1 Sep 2016 / By James Carolin
Twenty-five percent of high-potential employees say they plan to change jobs within the next 12 months, showing potential attrition rate 2.5 times greater than just five years ago. And yet, 66 percent of businesses don’t see themselves as succession-ready (Source).
Demand for the best talent in organisations is highly competitive and rapidly changing. As a result, companies are increasingly seeing the urgency in establishing internal structures and strategies to prepare for current and future requirements. This demand is being fuelled by, among other things, the impending retirement of a large section of the workforce (Baby Boomers), enhanced mobility of talent globally and the changes being experienced in organisations resulting in the need for varying talent.
So what does this mean?
When implementing or expanding on succession-planning strategies, it’s important to conduct a detailed needs and organisational readiness assessment. This will allow you to not only understand the environment and possible change-management requirements, but it will also assist in shaping the approach, while ensuring the awareness and buy-in from employees, managers and executives. In short, it will help you avoid the common pitfalls in succession-planning and set your organisation up for success.
Having said all of that, let’s look at five reasons why succession plans typically fail:
1. There’s no follow-through
If an organisation has previously started succession planning initiatives, and not followed through or maintained them, this history may create negative perceptions toward future initiatives and planning. The process for setting up a succession strategy and plan needs to be simple and focused to ensure it is implemented.
2. Narrow succession-planning process
Previously focusing on just one level of talent, such as high-potential leaders, may have created a negative stigma (such as feelings of exclusion) for those employees not catered to. A successful succession plan is not as simple as just identifying the top team.
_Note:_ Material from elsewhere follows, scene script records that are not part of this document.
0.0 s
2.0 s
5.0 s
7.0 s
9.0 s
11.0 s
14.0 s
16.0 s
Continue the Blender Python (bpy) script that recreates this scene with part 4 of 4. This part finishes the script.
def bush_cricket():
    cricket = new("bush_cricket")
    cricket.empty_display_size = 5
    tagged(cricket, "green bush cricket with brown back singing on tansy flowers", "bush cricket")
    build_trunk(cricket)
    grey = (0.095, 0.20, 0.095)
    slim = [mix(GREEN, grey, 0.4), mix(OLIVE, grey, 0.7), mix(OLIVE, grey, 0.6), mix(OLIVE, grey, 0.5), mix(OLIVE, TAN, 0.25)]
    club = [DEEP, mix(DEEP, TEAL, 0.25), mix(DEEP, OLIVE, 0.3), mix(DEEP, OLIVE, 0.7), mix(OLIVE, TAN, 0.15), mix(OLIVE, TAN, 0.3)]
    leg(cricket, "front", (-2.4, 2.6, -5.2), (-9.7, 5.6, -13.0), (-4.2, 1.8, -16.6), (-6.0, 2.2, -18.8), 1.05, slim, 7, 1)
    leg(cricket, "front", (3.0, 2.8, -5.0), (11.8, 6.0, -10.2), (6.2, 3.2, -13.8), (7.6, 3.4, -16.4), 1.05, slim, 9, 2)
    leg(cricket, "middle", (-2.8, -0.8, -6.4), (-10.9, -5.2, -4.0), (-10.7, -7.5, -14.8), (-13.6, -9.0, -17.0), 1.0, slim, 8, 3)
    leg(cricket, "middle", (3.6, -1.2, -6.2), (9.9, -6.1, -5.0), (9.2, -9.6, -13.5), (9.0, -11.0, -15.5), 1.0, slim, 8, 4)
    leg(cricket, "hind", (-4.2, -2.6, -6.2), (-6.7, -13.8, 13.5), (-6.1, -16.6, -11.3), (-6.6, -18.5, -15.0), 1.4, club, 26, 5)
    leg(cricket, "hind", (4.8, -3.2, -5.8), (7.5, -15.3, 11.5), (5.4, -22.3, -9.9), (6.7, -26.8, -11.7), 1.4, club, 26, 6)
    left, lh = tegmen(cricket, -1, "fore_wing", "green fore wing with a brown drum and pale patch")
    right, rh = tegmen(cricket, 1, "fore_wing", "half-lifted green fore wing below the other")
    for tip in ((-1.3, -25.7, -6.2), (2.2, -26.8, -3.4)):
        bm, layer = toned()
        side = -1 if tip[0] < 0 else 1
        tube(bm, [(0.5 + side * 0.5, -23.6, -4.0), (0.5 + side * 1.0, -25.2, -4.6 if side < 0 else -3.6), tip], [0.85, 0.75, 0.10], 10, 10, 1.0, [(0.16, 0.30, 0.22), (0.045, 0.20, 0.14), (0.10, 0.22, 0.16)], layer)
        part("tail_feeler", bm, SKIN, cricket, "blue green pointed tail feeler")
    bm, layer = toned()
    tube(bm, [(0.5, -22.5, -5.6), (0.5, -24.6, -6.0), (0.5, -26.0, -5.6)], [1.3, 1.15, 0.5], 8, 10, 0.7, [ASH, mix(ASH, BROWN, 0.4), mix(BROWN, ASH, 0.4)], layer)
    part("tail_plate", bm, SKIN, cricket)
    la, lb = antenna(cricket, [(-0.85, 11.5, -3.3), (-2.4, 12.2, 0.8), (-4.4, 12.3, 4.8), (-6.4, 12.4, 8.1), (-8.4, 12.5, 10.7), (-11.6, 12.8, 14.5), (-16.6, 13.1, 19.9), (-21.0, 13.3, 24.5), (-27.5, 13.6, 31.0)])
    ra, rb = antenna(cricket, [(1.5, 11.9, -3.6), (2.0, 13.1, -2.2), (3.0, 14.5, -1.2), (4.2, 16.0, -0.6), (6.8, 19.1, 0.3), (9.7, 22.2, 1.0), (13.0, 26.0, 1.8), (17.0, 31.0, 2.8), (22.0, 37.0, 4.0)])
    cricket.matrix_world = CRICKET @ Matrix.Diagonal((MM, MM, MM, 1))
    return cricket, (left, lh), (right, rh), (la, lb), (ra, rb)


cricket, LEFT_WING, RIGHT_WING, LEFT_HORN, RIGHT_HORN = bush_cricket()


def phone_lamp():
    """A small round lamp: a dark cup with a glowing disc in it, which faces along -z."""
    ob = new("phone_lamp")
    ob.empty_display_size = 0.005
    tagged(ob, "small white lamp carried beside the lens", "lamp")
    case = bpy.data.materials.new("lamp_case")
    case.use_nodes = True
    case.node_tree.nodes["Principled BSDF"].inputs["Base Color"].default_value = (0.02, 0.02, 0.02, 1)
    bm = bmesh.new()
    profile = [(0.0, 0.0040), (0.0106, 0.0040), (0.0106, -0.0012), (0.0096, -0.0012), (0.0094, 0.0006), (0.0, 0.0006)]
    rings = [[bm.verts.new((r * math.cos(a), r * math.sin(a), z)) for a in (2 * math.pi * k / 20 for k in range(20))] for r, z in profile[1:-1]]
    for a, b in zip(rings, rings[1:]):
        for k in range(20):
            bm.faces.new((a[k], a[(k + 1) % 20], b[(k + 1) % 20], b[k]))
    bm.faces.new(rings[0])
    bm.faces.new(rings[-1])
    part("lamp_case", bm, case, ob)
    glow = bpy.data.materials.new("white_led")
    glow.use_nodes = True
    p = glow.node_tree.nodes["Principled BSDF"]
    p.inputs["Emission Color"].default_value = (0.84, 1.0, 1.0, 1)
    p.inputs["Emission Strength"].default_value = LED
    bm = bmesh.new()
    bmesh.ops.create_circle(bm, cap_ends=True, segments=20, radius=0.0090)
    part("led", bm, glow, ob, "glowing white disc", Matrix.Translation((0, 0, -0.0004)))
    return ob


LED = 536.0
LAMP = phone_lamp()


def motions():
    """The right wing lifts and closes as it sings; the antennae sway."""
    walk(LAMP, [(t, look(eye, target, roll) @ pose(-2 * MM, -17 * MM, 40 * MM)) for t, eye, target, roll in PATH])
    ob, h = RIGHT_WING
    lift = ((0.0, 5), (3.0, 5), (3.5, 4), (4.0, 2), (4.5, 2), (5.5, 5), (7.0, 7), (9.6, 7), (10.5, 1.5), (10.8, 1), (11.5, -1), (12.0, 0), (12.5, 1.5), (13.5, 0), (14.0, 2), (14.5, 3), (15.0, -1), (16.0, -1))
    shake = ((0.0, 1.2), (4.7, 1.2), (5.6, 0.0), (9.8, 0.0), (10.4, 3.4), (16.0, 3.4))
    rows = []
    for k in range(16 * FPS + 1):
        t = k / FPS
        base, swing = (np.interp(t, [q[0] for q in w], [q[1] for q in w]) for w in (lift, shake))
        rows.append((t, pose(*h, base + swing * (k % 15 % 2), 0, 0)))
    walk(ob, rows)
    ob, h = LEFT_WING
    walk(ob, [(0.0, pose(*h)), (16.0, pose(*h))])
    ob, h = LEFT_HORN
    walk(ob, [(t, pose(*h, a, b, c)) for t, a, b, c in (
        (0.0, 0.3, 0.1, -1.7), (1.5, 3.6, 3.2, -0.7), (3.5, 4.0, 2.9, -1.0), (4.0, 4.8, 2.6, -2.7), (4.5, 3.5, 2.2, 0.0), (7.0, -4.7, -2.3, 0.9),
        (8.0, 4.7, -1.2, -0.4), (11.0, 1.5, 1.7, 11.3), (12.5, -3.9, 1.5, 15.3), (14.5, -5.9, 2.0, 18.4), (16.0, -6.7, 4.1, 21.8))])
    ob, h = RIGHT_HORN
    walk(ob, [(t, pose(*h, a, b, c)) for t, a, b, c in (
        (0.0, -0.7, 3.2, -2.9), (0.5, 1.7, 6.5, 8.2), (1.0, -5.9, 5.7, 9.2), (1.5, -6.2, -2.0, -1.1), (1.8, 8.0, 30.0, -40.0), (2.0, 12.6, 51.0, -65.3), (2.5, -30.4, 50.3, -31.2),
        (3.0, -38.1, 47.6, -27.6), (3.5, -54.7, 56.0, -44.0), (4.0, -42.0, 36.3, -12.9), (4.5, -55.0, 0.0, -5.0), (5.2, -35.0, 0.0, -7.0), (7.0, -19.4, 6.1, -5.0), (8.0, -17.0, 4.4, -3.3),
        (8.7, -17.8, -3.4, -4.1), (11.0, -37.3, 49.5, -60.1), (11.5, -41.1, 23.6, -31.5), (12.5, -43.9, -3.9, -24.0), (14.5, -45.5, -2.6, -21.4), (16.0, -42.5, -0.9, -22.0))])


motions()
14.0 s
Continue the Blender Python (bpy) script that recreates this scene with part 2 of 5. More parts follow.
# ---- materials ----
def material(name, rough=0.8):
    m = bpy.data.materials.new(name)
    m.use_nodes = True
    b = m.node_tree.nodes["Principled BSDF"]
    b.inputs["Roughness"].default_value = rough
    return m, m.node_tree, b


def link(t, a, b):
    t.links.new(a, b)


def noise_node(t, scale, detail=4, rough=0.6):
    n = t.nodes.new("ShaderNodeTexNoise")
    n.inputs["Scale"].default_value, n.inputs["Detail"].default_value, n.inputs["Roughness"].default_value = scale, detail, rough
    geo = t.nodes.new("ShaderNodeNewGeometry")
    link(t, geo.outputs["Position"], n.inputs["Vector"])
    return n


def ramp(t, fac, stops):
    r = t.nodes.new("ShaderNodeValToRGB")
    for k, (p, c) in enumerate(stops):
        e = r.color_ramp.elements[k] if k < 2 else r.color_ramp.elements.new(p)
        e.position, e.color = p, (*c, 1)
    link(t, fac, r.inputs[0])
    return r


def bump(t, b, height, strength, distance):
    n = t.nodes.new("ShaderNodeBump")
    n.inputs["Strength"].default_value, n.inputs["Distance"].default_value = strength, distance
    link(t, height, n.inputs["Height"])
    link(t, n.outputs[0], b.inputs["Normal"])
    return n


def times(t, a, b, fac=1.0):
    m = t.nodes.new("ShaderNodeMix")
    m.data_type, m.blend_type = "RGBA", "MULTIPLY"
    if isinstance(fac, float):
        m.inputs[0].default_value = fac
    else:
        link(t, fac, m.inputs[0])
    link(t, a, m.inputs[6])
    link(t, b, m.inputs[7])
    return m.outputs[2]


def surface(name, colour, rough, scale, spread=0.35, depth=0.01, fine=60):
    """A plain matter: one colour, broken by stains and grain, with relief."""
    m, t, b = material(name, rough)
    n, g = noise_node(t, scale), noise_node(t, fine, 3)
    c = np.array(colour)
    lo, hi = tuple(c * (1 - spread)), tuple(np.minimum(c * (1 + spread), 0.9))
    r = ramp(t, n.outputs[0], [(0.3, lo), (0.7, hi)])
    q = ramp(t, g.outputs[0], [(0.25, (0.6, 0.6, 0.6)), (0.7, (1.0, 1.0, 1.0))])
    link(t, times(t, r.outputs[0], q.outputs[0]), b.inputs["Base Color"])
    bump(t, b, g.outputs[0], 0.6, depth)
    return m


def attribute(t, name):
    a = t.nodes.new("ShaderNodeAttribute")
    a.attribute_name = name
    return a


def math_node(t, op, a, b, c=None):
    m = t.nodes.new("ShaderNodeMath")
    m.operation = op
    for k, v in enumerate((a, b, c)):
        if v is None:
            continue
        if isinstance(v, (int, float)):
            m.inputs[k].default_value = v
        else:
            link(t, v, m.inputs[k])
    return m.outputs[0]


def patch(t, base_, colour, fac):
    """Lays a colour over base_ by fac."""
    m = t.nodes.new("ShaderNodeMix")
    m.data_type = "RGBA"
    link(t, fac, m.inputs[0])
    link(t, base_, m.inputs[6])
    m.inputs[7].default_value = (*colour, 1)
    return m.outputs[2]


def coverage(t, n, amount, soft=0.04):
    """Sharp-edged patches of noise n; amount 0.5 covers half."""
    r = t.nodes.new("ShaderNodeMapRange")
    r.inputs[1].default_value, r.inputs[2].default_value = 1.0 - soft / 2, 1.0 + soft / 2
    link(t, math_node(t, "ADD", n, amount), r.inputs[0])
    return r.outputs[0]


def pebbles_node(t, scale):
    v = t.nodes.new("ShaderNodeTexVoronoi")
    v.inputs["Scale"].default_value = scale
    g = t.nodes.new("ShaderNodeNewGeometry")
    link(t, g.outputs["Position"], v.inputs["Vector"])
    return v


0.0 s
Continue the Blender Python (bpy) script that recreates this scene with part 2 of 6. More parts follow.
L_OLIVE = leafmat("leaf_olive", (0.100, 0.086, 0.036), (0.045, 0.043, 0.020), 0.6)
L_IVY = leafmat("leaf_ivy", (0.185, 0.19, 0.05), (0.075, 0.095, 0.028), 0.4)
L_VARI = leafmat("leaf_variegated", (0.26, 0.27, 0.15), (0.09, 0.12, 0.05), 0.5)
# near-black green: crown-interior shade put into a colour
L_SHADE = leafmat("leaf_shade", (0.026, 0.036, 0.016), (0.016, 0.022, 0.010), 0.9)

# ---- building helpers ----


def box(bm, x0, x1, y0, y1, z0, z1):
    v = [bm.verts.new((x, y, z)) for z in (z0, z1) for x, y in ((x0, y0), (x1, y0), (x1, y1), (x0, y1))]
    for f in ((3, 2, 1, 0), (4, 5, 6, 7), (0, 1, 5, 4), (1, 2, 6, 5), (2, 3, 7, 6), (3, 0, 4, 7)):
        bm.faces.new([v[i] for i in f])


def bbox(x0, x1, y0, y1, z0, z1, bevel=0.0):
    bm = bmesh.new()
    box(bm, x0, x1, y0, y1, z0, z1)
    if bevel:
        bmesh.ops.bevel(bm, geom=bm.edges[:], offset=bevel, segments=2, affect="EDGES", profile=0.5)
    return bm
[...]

It is necessary to assess and agree upon the critical roles across the full breadth of the organisation.
3. Lack of integration
Failing to integrate your succession planning initiative into other people-related strategies may have created the impression of “another isolated initiative”, drawing on additional resources, especially time. It’s vital to align the succession plan to the future, along with the strategic goals and objectives of the organisation.
4. Identifying unsuitable successors
Some leaders fall into the trap of picking someone like them or someone they like. It’s crucial to look at the business strategy for the coming years and choose a successor who’s aligned to the business goals and objectives. Different leadership qualities are required during different cycles and your succession planning should be altered accordingly.
5. Failing to plan
Having limited understanding of succession planning, the process and deliverables can set you up for failure. Managers may not have a clear line of sight between required actions, benefits and strategic objectives. Unclear roles, responsibilities and deliverables relating to succession planning may mean people are unsure and non-committal towards the process. Communication and planning is vital for a successful succession plan.
Succession-planning is a long-term process, but taking the first steps toward developing aligned strategies and plans, getting the basics in place, and maintaining commitment is crucial to success.